Like other members of the Civil Rights Movement, Meredith assumed that calm demeanor purposefully, advised by Medgar Evers and committed to what he saw as his Divine Responsibility. Following the riot, the football team, named the Rebels in honor of the Confederate army and ritually welcomed onto the field with Confederate flags, took up another sort of responsibility, to lift up the school’s spirit and also its reputation.

This was hardly easy, as the team was playing even as news of the riot and continuing unrest filled airwaves. No surprise, the players who speak with Thompson now don’t recall particulars of racist behavior or attitudes back then, though former quarterback Bobby Boyd does admit, “I try to think about it and I’m just appalled that we tried to treat another human being that way.” More often, they remember how they felt, as when left guard Sam Owen recalls, “I felt like we were lepers.”

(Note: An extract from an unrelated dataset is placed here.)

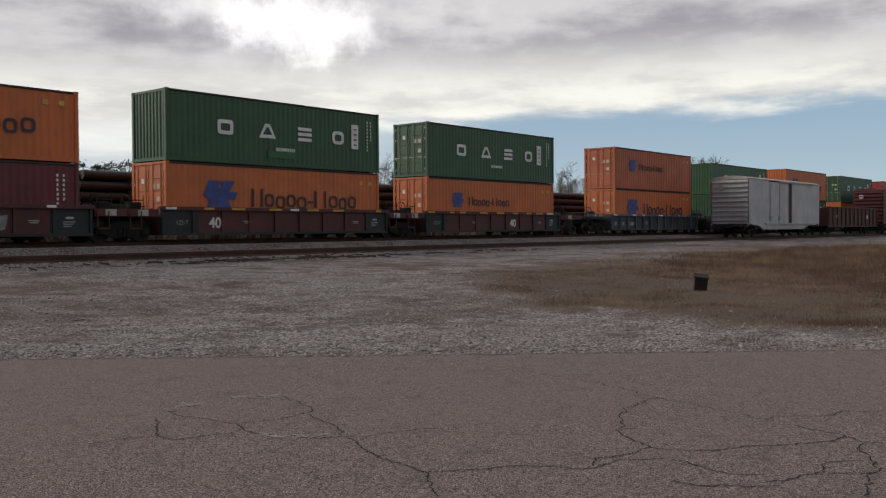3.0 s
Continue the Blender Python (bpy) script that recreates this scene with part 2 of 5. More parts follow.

While the Rebels’ winning record probably helped to assuage some of the ill will toward the university and perhaps even tensions on campus, the documentary underlines the lingering effects of not speaking directly to the tragedy or how it happened. Jennifer Harmon remembers the frightening sight of the riot on campus, and also her effort, as a young drama student, to befriend Meredith. “We all shyly smiled,” she beings, and then, “Literally, there was a crowd around us screaming, ‘Nigger-lover’ and worse things about being a white girl with a black boy.” Harmon’s story remains apart from the football team’s story, but it reminds you that the football team, no matter how well it performed or how much it contributed to Ole Miss’ long process of healing, that process took place in a context.

It also took time. As the film reports, it wasn’t until 1982, 20 years after the riot, that the Rebels’ first black cheerleader, John Hawkins, came onto the field, and also refused to carry the traditional Confederate flag. “Any symbol that can be remotely construed or interpreted as having any kind of racial insensitivity,” Hawkins says now, “should be eradicated.” This seems self-evident, and yet symbols carry multiple meanings, for various readers. And so, as Thompson confesses, he maintains an affection for “Dixie,” even as he recognizes its negative meaning for many listeners: the song opens and closes Ghosts of Ole Miss, haunting generations and still affecting memories.

Just so, the film doesn’t try to resolve the pain of the past. It does, however, propose that remembering is one route toward peace. “I didn’t see that burning cross in our yard,” Thompson sums up, “but I carry the knowledge of it with me.” Such knowledge bestows on all of us a responsibility, to see the past and to make a better future.